I almost always find Racine’s plays turgid, but this was a ‘new version’, it was in the lovely Donmar space and it had Anne-Marie Duff in it, so how could I not go? Well, she was the best thing about it, but sadly also about the only good thing about it.

Josie Rourke continues the penchant for re-configuration she started at the Bush. This time, the right side four rows becomes the back two rows, the stage is sand and there’s a walkway over the top which looks like c.50 chairs glued together. When you take your seat, with sand falling from the ceiling, it looks beautiful, but after the play starts it all seems a bit pointless.

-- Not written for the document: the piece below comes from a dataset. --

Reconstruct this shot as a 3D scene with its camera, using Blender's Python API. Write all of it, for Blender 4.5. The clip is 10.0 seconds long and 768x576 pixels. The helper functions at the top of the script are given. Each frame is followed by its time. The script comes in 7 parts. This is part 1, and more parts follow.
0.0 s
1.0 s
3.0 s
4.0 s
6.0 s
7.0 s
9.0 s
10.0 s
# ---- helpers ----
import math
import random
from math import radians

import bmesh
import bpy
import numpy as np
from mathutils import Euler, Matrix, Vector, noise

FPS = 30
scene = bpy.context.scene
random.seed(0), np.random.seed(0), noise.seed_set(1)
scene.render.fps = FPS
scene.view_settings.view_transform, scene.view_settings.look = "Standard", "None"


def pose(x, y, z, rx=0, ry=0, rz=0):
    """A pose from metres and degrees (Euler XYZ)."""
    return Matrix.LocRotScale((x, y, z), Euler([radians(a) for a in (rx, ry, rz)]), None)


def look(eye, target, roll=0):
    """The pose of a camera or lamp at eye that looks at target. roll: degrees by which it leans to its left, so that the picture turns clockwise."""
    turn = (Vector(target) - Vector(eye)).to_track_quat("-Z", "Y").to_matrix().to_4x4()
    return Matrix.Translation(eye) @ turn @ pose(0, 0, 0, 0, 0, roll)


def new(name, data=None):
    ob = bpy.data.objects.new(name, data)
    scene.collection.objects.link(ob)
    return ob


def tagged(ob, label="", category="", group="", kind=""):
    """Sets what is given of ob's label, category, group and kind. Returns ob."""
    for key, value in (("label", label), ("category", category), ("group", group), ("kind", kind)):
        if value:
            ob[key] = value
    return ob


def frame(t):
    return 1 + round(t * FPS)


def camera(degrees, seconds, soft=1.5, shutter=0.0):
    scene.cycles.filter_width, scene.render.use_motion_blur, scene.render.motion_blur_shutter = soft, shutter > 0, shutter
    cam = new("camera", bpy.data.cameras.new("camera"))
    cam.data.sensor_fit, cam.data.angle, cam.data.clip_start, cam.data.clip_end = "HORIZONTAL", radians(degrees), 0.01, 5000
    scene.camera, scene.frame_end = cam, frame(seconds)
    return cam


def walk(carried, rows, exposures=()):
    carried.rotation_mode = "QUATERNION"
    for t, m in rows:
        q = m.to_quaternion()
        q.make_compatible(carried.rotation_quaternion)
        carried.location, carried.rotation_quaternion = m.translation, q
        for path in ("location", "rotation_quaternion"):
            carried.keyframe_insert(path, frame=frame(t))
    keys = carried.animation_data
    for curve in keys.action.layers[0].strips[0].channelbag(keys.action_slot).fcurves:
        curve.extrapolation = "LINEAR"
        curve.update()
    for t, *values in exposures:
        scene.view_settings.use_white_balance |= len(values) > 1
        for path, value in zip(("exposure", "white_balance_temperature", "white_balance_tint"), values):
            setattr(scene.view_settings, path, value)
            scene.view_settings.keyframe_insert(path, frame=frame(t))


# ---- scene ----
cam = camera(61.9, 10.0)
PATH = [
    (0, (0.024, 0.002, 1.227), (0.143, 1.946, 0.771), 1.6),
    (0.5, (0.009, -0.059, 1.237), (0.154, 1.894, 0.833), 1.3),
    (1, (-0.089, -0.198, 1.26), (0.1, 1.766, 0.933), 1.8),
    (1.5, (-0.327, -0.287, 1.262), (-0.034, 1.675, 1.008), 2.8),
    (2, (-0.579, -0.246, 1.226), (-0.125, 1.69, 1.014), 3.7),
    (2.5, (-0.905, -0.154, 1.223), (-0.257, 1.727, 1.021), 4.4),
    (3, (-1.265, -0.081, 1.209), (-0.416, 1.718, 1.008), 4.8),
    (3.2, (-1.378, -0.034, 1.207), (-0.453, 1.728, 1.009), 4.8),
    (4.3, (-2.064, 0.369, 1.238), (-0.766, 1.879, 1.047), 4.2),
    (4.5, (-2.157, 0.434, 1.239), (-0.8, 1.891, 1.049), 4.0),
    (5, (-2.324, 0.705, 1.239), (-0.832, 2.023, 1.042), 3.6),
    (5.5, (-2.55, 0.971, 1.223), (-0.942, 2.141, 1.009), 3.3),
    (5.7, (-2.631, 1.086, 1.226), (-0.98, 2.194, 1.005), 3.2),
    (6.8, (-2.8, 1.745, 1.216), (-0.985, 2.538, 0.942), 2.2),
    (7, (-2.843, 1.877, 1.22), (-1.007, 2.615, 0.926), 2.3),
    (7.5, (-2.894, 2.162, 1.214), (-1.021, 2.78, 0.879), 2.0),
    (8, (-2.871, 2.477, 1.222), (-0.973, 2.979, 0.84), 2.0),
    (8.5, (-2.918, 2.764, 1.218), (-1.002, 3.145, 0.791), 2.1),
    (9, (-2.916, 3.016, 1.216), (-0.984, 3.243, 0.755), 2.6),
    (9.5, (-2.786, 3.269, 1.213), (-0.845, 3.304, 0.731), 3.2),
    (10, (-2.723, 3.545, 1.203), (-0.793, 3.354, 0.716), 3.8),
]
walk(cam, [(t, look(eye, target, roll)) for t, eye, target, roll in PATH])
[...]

The temptation to tell the actors to use the short stairs at the left rather than walk all the way over the top and down was very hard to resist.

Berenice’s proposed marriage to Titus makes infatuated Antiochus distraught. It’s quashed for political reasons (Emperor Titus marry a foreign queen – I don’t think so!) but Antiochus’ love remains unrequited. No-one marries anyone and that’s about it really – though it takes 100 minutes to tell you that and that’s where it fails as a play;  it’s very dull and doesn’t sustain its length.

The ‘new version’ by Alan Hollingshurst doesn’t really add or take away anything. Stephen Campbell Moore seems more like a school teacher than an Emperor and Dominic Rowan more like a civil servant, both devoid of passion. You spend most of the time waiting for people to make the irritatingly long walk across the top and down onto the stage.

Luckily for the Donmar, there wasn’t an interval.